To think that the Kurds and Shiites in Iraq can forget their history and embrace the Sunnis in one central government is delusional and defies reality. Ultimately, the deep, vindictive ethnic and religious factions will fracture the government and country. Nationalism, as manifested by Kurds, Sunni and Shiite Arabs, is no different than the nationalism expressed by the new democratic republics that were part of the former Soviet Union, the Serbs, Croats and Macedonians in Yugoslavia, or the Czechs and Slovaks in Czechoslovakia. The World War I remnants of the Austria-Hungary Empire are no different than Iraq, itself a remnant of the Ottoman Empire.

The artificial borders of Iraq were created by its British colonial overlord to facilitate domination and control of the oil and can only be enforced by an oppressive authoritarian regime. The colonial borders must disappear for democracy to flourish as was the case in the former Soviet Union, Yugoslavia and Czechoslovakia.

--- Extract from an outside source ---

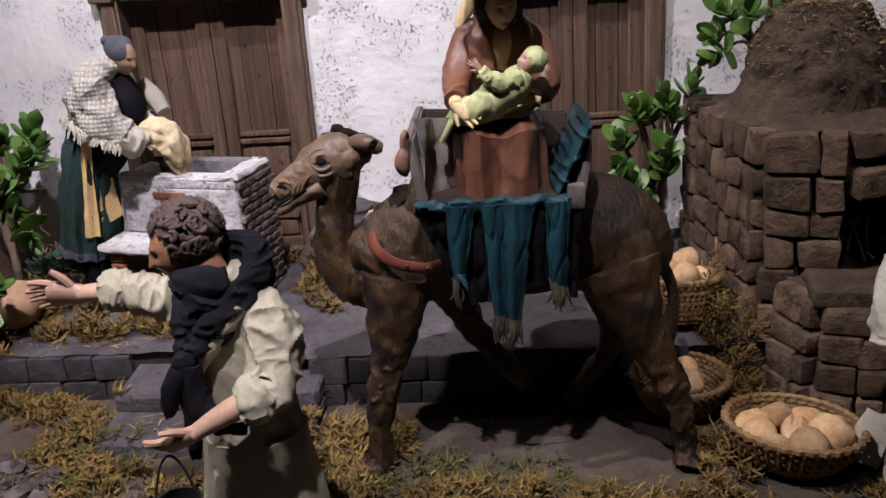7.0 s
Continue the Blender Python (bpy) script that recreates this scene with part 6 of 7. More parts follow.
def jade(at, label, stems, size=1.0, seed=1, count=11, twins=1, shrink=1.0):
    """stems: branch lines that end in rosettes of thick leaves."""
    random.seed(seed)
    ob = thing("jade_plant", at, label, "plant")
    twigs = []
    for st in stems:
        st = [tuple(Vector(at) + (Vector(p) - Vector(at)) * shrink) for p in st]
        twigs.append((st, True))
        for _ in range(twins):
            j = Vector((random.uniform(-1, 1), random.uniform(-1, 0.4), random.uniform(-1, 1))) * 0.042 * size
            twigs.append(([st[-3] if len(st) > 3 else st[0], tuple(Vector(st[-2]) + j * 0.4), tuple(Vector(st[-1]) + j)], False))
    for st, main in twigs:
        bm = bmesh.new()
        pts = [Vector(p) for p in st]
        rows = [(*p, (0.0075 if main else 0.004) * size * (1 - 0.55 * i / max(1, len(pts) - 1))) for i, p in enumerate(pts)]
        sweep(bm, rows, 9, 0, 5)
        roughen(bm.verts[:], 0.0012, 90, st[0][0])
        part("stem", bm, BARK, ob)
        tip, d = pts[-1], (pts[-1] - pts[-2]).normalized()
        side = d.orthogonal().normalized()
        for j in range(count):
            lvl = j / count
            a = j * 2.4 + random.uniform(-0.3, 0.3)
            out = (side * math.cos(a) + d.cross(side) * math.sin(a))
            lift = 0.15 + 0.85 * lvl
            way = (out * (1.15 - 0.75 * lvl) + d * lift + Vector((0, -0.12, 0.12))).normalized()
            base = tip - d * 0.030 * size * (1 - lvl)
            normal = (d * 1.0 - way * d.dot(way) + Vector((random.uniform(-0.3, 0.3), random.uniform(-0.35, 0.1), random.uniform(-0.2, 0.3))))
            normal = (normal - way * normal.dot(way)).normalized()
            x = way.cross(normal).normalized()
            m = Matrix((x, way, normal)).transposed().to_4x4()
            lf = new("leaf", LEAVES[(j + int(lvl * 3)) % 4 if lvl < 0.8 else 2])
            lf.parent = ob
            k = size * random.uniform(0.85, 1.12)
            lf.matrix_basis = Matrix.Translation(base - Vector(at)) @ m @ Matrix.Scale(k, 4)
    return ob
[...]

Likewise Iraq will have to be divided into three separate countries to accommodate the Kurds, Sunnis and Shiites. Trying to keep them together in one democratic state ignores the religious and ethnic historical differences and grudges that have been temporarily put aside as they try to rid their collective tribal lands of the occupying infidels.
A democratic Kurdistan and democratic Sunni and Shiite states will do to Iran and the Middle East what glasnost did to Russia and democratic Eastern Europe. Iran’s mullahs, Syria’s Baathists and the royals in Saudi Arabia will go the way of the ruling elites in Romania, Poland, Yugoslavia and Czechoslovakia.

America can create a lasting democratic model in Iraq for the Middle East. It has to install three democratic regimes and make sure they survive. It is important to avoid another U.S. foreign policy disaster. It would be a colossal catastrophe. America must deliver on its promises to the Iraqi people, America and the world. That is the only way America can extricate itself with honor with its “mission accomplished.” America cannot afford to fail in Iraq. If it does, it will be relegated to a 21st-century debt-burdened bankrupt – financially and politically.